Mr. Biden faces resistance from his own party on a U.S.-Saudi defense treaty. On Oct. 4, a group of Democratic senators sent a letter to the president asking whether U.S. interests would be undermined by such a treaty, given Prince Mohammed’s dismal record on human rights, including his war in Yemen.
Defending Ukraine is also an increasingly thorny issue for Mr. Biden, but here it is Republicans who are balking. Republican lawmakers cut funding for Ukraine from stopgap government spending legislation passed last month. Now Mr. Biden is fighting to get Ukraine funding approved by Congress.
And Ukraine wants more. President Volodymyr Zelensky has pushed for his country to enter NATO. Barring that, he has said the United States and Europe must come up with a new “security architecture” to address Russia’s persistent threat.
The Reagan-era Republican Party might have jumped at a chance to support Ukraine, but Mr. Trump admires Mr. Putin and is pulling Republicans into the pro-Russia camp.

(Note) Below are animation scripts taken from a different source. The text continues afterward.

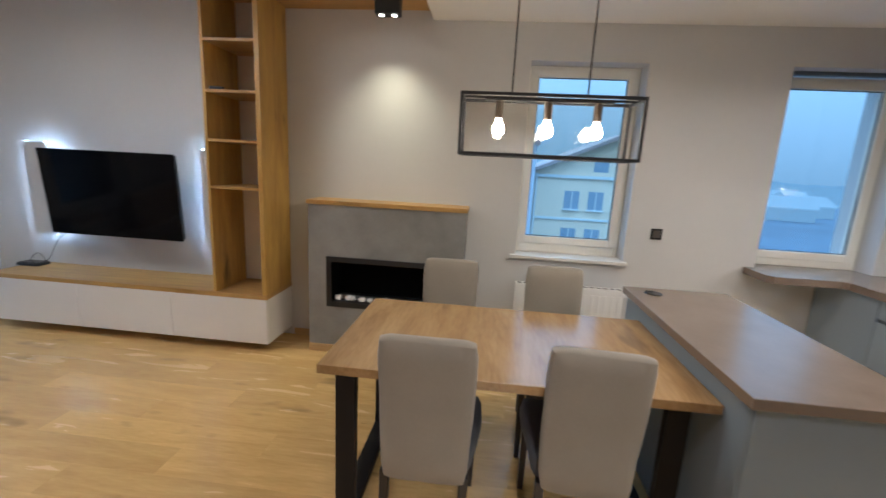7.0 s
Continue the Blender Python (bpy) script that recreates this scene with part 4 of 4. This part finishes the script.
def brick_mesh(length, seed):
    """A worn slip: rough front, rounded and chipped edges. Lies along x, front towards +y."""
    bm = bmesh.new()
    rim_u = 0.010 / length
    us = [0.0, rim_u] + [rim_u + (1 - 2 * rim_u) * i / 5 for i in range(1, 5)] + [1 - rim_u, 1.0]
    ws = [0.0, 0.15, 0.5, 0.85, 1.0]
    nx, nz = len(us) - 1, len(ws) - 1
    grid = {}
    for i, u in enumerate(us):
        for k, w in enumerate(ws):
            edge = i in (0, nx) or k in (0, nz)
            p = Vector((u * length, BT, w * BH))
            n = noise.noise_vector(Vector((u * 3 + seed * 7.3, w * 2, seed)))
            n2 = noise.noise(Vector((u * 9, w * 5, seed * 3.7)))
            p.y += 0.0045 * n.y + (0.006 if seed % 3 == 0 else 0.003) * n2 - (0.0052 if edge else 0.0)
            if edge:
                p.x += 0.005 * n.x
                p.z += 0.005 * n.z
            grid[i, k] = bm.verts.new(p)
    for i in range(nx):
        for k in range(nz):
            bm.faces.new((grid[i, k], grid[i, k + 1], grid[i + 1, k + 1], grid[i + 1, k]))
    rim = [grid[i, 0] for i in range(nx + 1)] + [grid[nx, k] for k in range(1, nz + 1)] + [grid[i, nz] for i in range(nx - 1, -1, -1)] + [grid[0, k] for k in range(nz - 1, 0, -1)]
    back = [bm.verts.new((v.co.x, 0, v.co.z)) for v in rim]
    for i in range(len(rim)):
        j = (i + 1) % len(rim)
        bm.faces.new((rim[i], rim[j], back[j], back[i]))
    bmesh.ops.recalc_face_normals(bm, faces=bm.faces)
    me = bpy.data.meshes.new("brick")
    bm.to_mesh(me)
    bm.free()
    me.materials.append(M_BRICK)
    for p in me.polygons:
        p.use_smooth = True
    me.set_sharp_from_angle(angle=radians(62))
    return me


FULL = [brick_mesh(BL, s) for s in range(10)]
HALF = [brick_mesh((BL - JOINT) / 2, s + 20) for s in range(6)]
BR = 0.248
BRH = (BR - JOINT) / 2
LONG = [brick_mesh(BR, s + 40) for s in range(8)]
SHORT = [brick_mesh(BRH, s + 60) for s in range(6)]
rng = random.Random(3)
pitch_z = BH + JOINT
single, rest = [], bmesh.new()
z, course = 0.023 - BH - JOINT, 0
while z + BH < ZL + 0.04:
    # main wall, from the corner to the west
    x = XH + 0.027
    first_half = course % 2
    while x > -4.36:
        half = first_half
        first_half = 0
        me = rng.choice(HALF if half else FULL)
        ln = (BL - JOINT) / 2 if half else BL
        if x - ln < -4.37:
            ln = None
        m = Matrix.Translation((x - (BL if ln is None else ln), YB - 0.02, z)) @ Euler((0, radians(rng.uniform(-0.5, 0.5)), 0)).to_matrix().to_4x4()
        if ln is None:
            k = max(0.2, (x + 4.368) / BL)
            m = Matrix.Translation((-4.368, YB - 0.02, z)) @ Matrix.Diagonal((k, 1, 1, 1))
        if x > -1.9 and z > 0.2 and len(single) < 225:
            single.append((me, m))
        else:
            n0 = len(rest.verts)
            rest.from_mesh(me)
            rest.verts.ensure_lookup_table()
            bmesh.ops.transform(rest, matrix=m, verts=rest.verts[n0:])
        x -= (BL if ln is None else ln) + JOINT
    # return towards the hall
    yb = YB - 0.002
    for ln in (BR, BR) if course % 2 else (BRH, BR, BRH):
        me = rng.choice(LONG if ln == BR else SHORT)
        m = Matrix.Translation((XH + 0.008, yb, z)) @ Matrix.Rotation(radians(-90), 4, "Z")
        single.append((me, m))
        yb -= ln + JOINT
    z += pitch_z
    course += 1
for me, m in single:
    ob = new("brick", me)
    ob.matrix_basis = m
    ob.parent = WALL_BRICK
me = bpy.data.meshes.new("bricks_far")
rest.to_mesh(me)
rest.free()
me.materials.append(M_BRICK)
far_bricks = new("brickwork", me)
far_bricks.parent = WALL_BRICK
tagged(far_bricks, "rough red-brown brick slips further along the wall", kind="stuff")
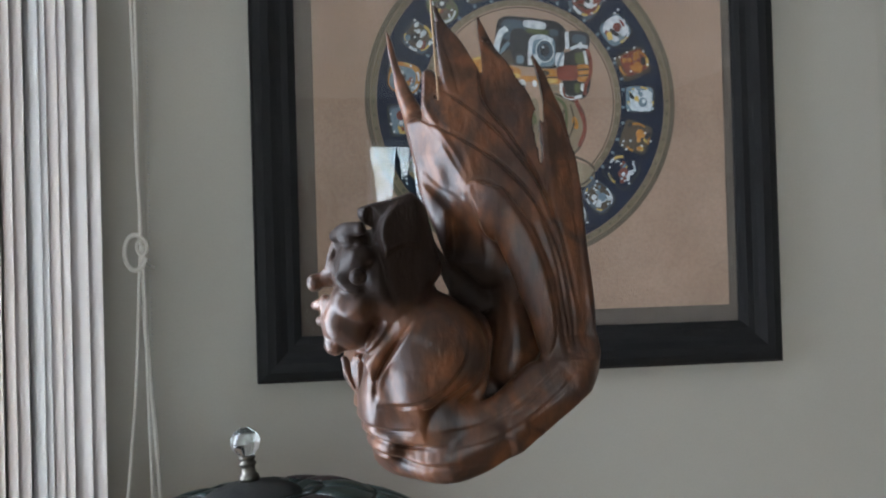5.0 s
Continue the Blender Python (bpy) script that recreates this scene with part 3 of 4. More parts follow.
# ---- thread that holds the carving ----
HOLE = CARVE_M @ Vector((-0.0088, 0.0965, -0.0345))
hook = thing("ceiling_hook", "small brass screw hook in the ceiling", "hook", pose(HOLE.x - 0.006, HOLE.y, CEIL))
part("hook", tube_bm([(0.012 * math.sin(a), 0, -0.03 - 0.012 * math.cos(a)) for a in np.linspace(-2.4, 2.6, 16)] , 0.0016), BRASS, hook, smooth=True)
part("shank", tube_bm([(0, 0, 0), (0, 0, -0.021)], 0.0018), BRASS, hook, smooth=True)
thread = part("hanging_thread", tube_bm([HOLE + Vector((0.001, 0.002, -0.003)), HOLE + Vector((0, -0.003, 0.004)), HOLE + Vector((-0.0015, -0.003, 0.03)), HOLE + Vector((-0.004, -0.002, 0.085)), HOLE + Vector((-0.006, 0, 0.16)), (HOLE.x - 0.006, HOLE.y, CEIL - 0.042)], 0.0007), THREAD, smooth=True)
tagged(thread, "thin tan thread tied through a drilled hole in the wood", "thread")

# ---- framed picture ----
FX, FZ, FW, FH = 0.04, 1.353, 0.66, 0.664
picture = thing("framed_picture", "black wooden picture frame with glass hanging on the greige wall", "picture", pose(FX, 1.424, FZ))


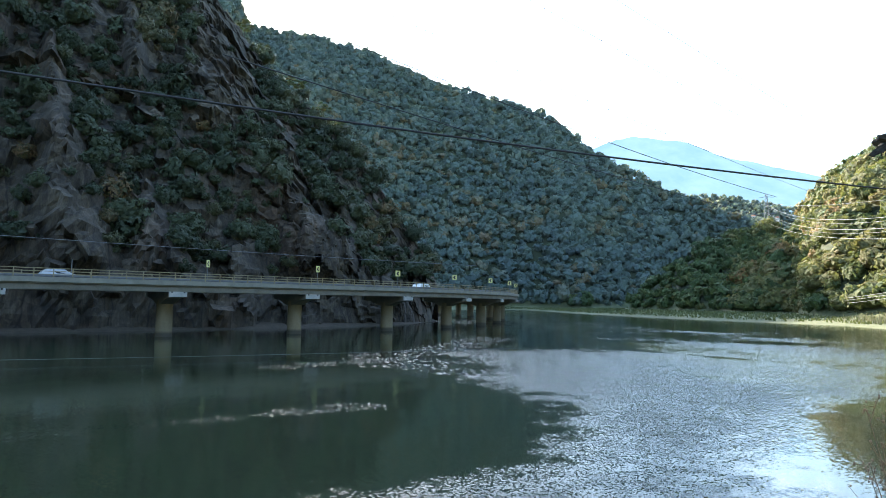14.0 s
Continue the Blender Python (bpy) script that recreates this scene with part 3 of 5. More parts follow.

If Mr. Trump were to become president again, he would not only likely cut off aid to Ukraine, but he also might withdraw the United States from NATO and scrap the alliances with Japan and South Korea.
The traditional American security role in the world would end, an epochal change that would bring relief to some — but distress to others.
“A Trump victory would be a systemic shock for Europe,” said Constanze Stelzenmüller, director of the Center on the United States and Europe at the Brookings Institution. “Policymakers and politicians are frantically debating hedging strategies, but there is no credible full replacement for the U.S. security umbrella.”